VII
DAVID FRIEDRICH STRAUS-THE MAN AND HIS FATE
IN ORDER TO UNDERSTAND STRAUSS ONE MUST LOVE HIM. HE WAS NOT THE greatest, and not the deepest, of theologians, but he was the most absolutely sincere. His insight and his errors were alike the insight and the errors of a prophet. And he had a prophet's fate. Disappointment and suffering gave his life its consecration. It unrolls itself before us like a tragedy, in which, in the end, the gloom is lightened by the mild radiance which shines forth from the nobility of the sufferer.
Strauss was born in 1808 at Ludwigsburg. His father was a merchant, whose business, however, was unsuccessful, so that his means steadily declined. The boy took his ability from his mother, a good, self-controlled, sensible, pious woman, to whom he raised a monument in his "Memorial of a Good Mother" written in 1858, to be given to his daughter on her confirmation-day.
From 1821 to 1825 he was a pupil at the "lower seminary" at Blaubeuren, along with Friedrich Vischer, Pfizer, Zimmermann, Marklin, and Binder. Among their teachers was Ferdinand Christian Baur, whom they were to meet with again at the university.
His first year at the university was uninteresting, as it was only in the following year that the reorganisation of the theological faculty took place, in consequence of the appointment of Baur.
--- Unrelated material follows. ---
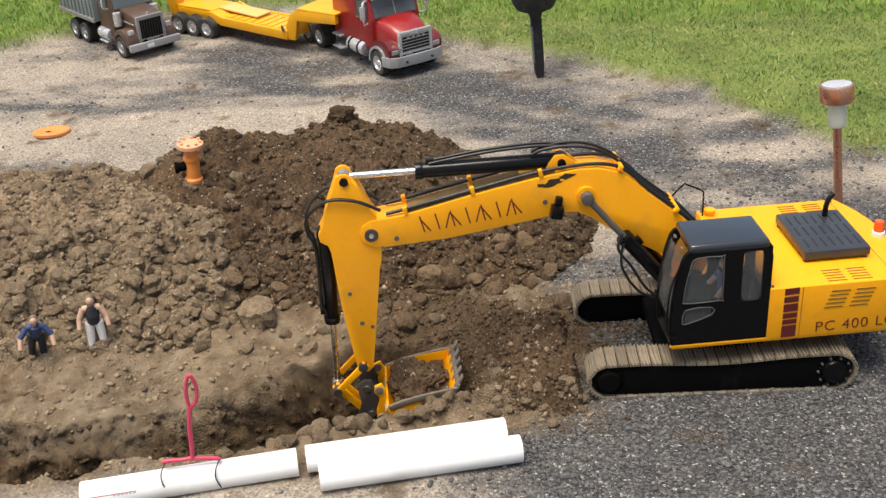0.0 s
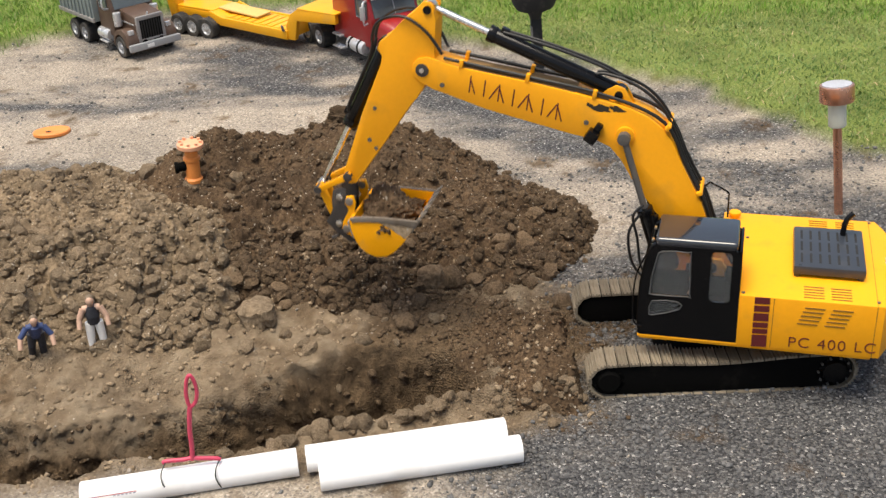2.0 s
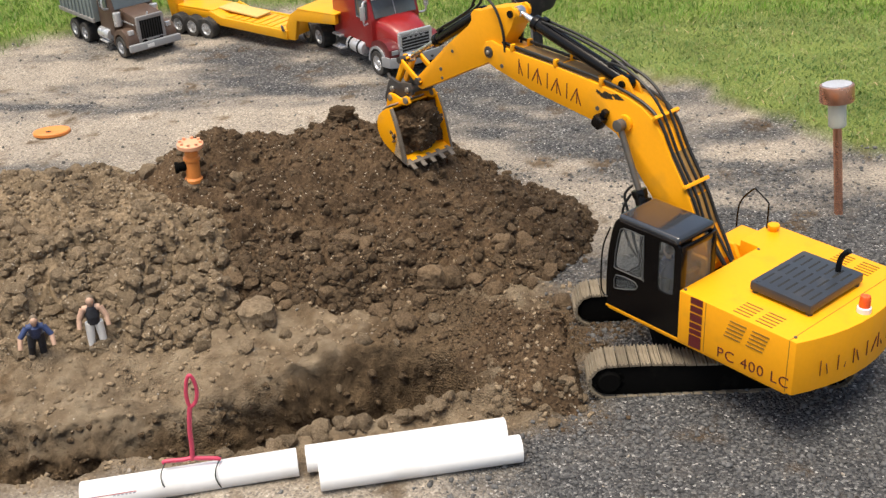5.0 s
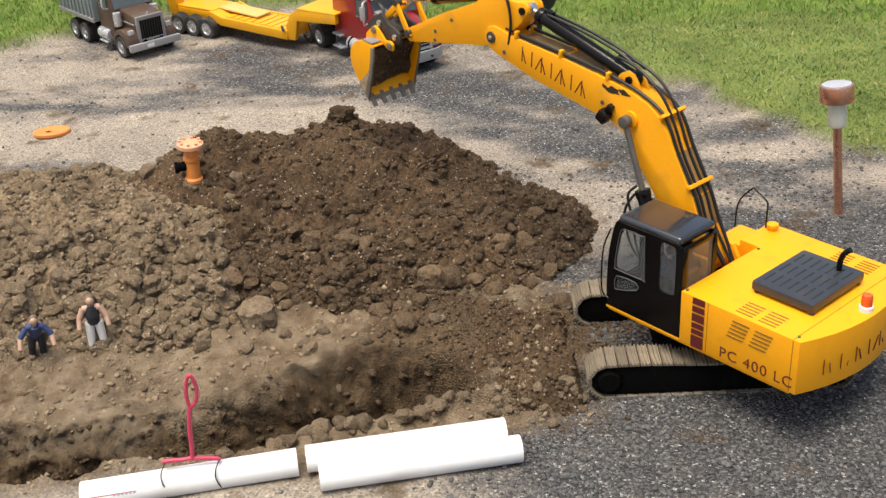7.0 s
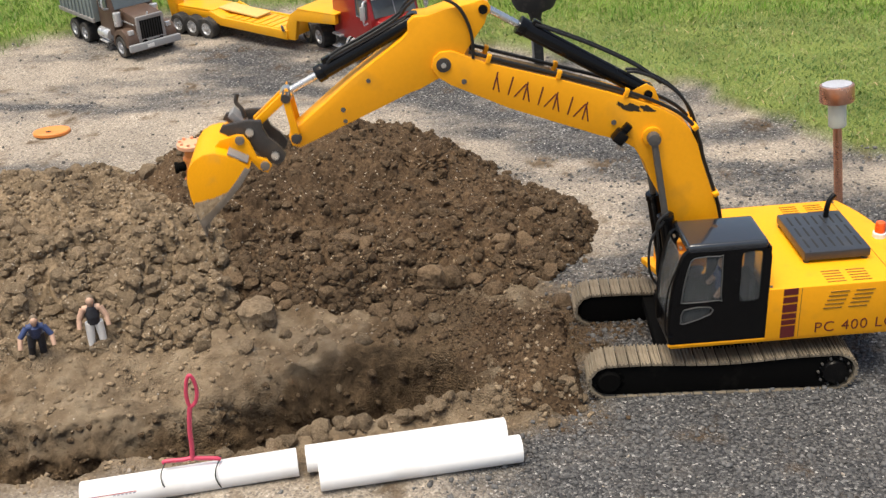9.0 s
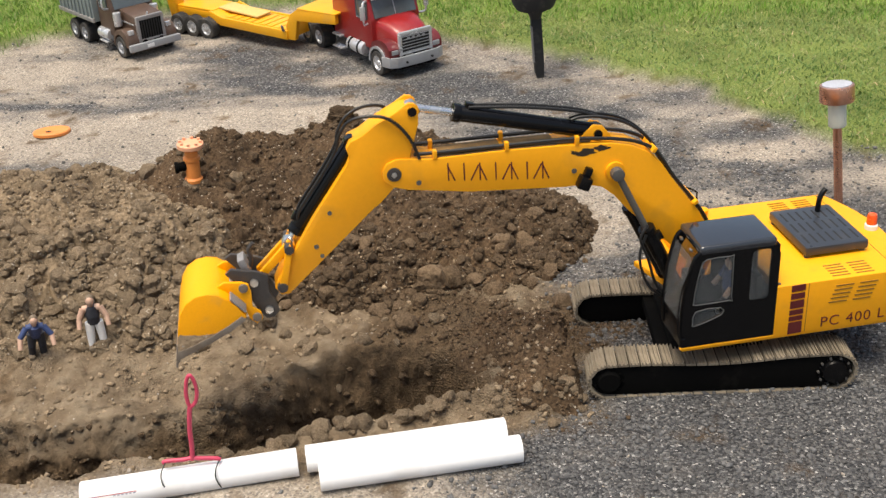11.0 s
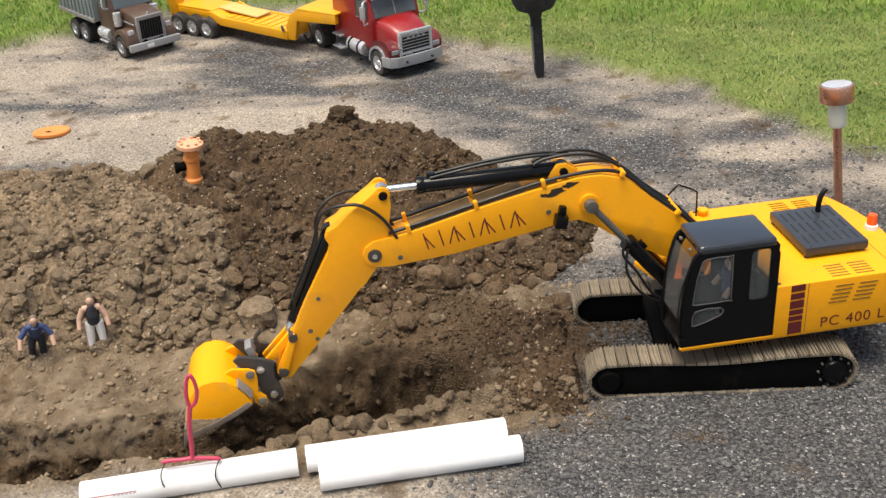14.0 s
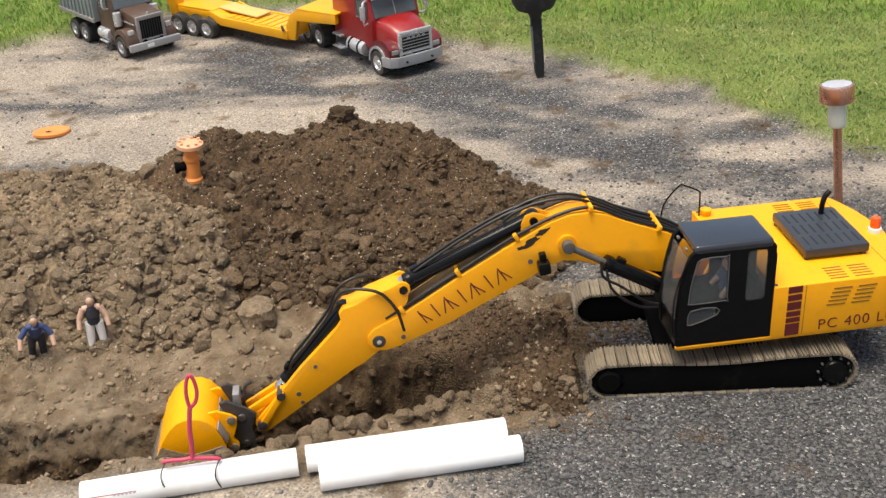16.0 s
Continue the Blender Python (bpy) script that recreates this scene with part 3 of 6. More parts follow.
# clods packed close together on the heaps
xs, ys = scatter(8200, -1.8, -0.84, 0.10, 0.95, lambda x, y: np.where(heap_height(x, y) > np.maximum(-0.003, mound_height(x, y)), 0.30 + 0.70 * step(0.55, 0.28, y + 0.25 * fractal(x, y, 6, 3, 8)), 0.0))
tagged(packed_clods("packed_dry_clods", xs, ys, (0.0033 + 0.0115 * rng.random(len(xs)) ** 2.6) * (0.72 + 0.36 * step(0.6, 0.25, ys)), EARTH_CLODS, z_of=heap_height), "dry brown clods packed over the low heap", "earth clods", kind="stuff")
xs, ys = scatter(9500, -1.0, -0.10, 0.14, 0.85, lambda x, y: np.where(mound_height(x, y) > np.maximum(-0.003, heap_height(x, y)), np.clip(0.12 + 0.75 * step(0.46, 0.26, y + 0.2 * fractal(x, y, 6, 3, 18)) + 0.6 * step(-0.46, -0.26, x - 0.2 * y), 0, 0.9), 0.0))
tagged(packed_clods("packed_dark_clods", xs, ys, 0.0032 + 0.010 * rng.random(len(xs)) ** 2.8, FRESH_CLODS, z_of=mound_height), "dark brown clods packed on the mound's foot and flank", "earth clods", kind="stuff")
# lumps sticking out of the cut wall
xs, ys = scatter(4200, -1.45, -0.40, -0.27, 0.07, lambda x, y: np.where(trench_depth(x, y) > 0.012, 0.75, 0.0))
wall_z = ground_height(xs, ys)
tagged(packed_clods("wall_clods", xs, ys + wall_shift(xs, ys, wall_z), 0.0018 + 0.0066 * rng.random(len(xs)) ** 3.4, FRESH_CLODS, sink=0.56, z_of=lambda x, y: wall_z), "damp lumps bedded in the trench wall", "earth clods", kind="stuff")
# gravel, close by and far
xs, ys = scatter(34000, -0.75, 0.6, -0.55, 0.9, lambda x, y: np.maximum(gravel_mask(x, y), 0.12) * (1 - soil_mask(x, y)) * (surface_height(x, y) < 0.02))
tagged(pebbles("gravel", xs, ys, 0.0011 + 0.0046 * rng.random(len(xs)) ** 5, STONE, z_of=ground_height), "loose blue-grey gravel on the yard", "gravel", kind="stuff")
xs, ys = scatter(22000, -1.9, 1.0, 0.75, 2.1, lambda x, y: (0.06 + gravel_mask(x, y)) * (1 - lawn_mask(x, y)) * 0.7)
tagged(pebbles("far_gravel", xs, ys, 0.0012 + 0.0042 * rng.random(len(xs)) ** 5, FAR_STONE, z_of=ground_height), "loose grey gravel along the drive", "gravel", kind="stuff")
xs, ys = scatter(5500, -1.9, 0.6, -0.55, 1.9, lambda x, y: (1 - lawn_mask(x, y)) * 0.5 * (surface_height(x, y) < 0.03))
tagged(pebbles("pale_chips", xs, ys, 0.0011 + 0.0034 * rng.random(len(xs)) ** 6, TAN_STONE, z_of=ground_height), "scattered pale stone chips", "stone chips", kind="stuff")

# clods that can be told apart
CLOD_MESHES, DARK_CLOD_MESHES = [], []
for i in range(12):
    bm = bmesh.new()
    bmesh.ops.create_icosphere(bm, subdivisions=3 if i < 4 else 2, radius=1.0)
    sc = Vector((1 + 0.35 * random.random(), 0.8 + 0.3 * random.random(), 0.7 + 0.25 * random.random()))
    chips = [(Vector((random.gauss(0, 1), random.gauss(0, 1), random.gauss(0, 0.8))).normalized(), random.uniform(0.62, 0.92)) for _ in range(11)]
    for v in bm.verts:
        p = v.co.copy()
        for nrm, far in chips:
            over = p.dot(nrm) - far
            if over > 0:
                p -= nrm * over * 0.9
        d = 1 + 0.20 * noise.noise(p * 1.6 + Vector((i * 7, 0, 0))) + 0.17 * noise.noise(p * 4.0 + Vector((0, i * 5, 0))) + 0.12 * noise.noise(p * 9.0 + Vector((0, 0, i * 3)))
        v.co = Vector((p.x * sc.x, p.y * sc.y, p.z * sc.z)) * d * 1.1
    me = finish(bm, "clod", CLOD, smooth=34)
    CLOD_MESHES.append(me)
    me = me.copy()
    me.materials.clear()
    me.materials.append(CLOD_DARK)
    DARK_CLOD_MESHES.append(me)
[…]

The instruction in the philosophical faculty was almost equally unsatisfactory, so that the friends would have gained little from the two years of philosophical propaedeutic which formed part of the course prescribed for theological students, if they had not combined to prosecute their philosophical studies for themselves. The writings of Hegel began to exercise a power ful influence upon them. For the philosophical faculty, Hegel's philosophy was as yet non-existent.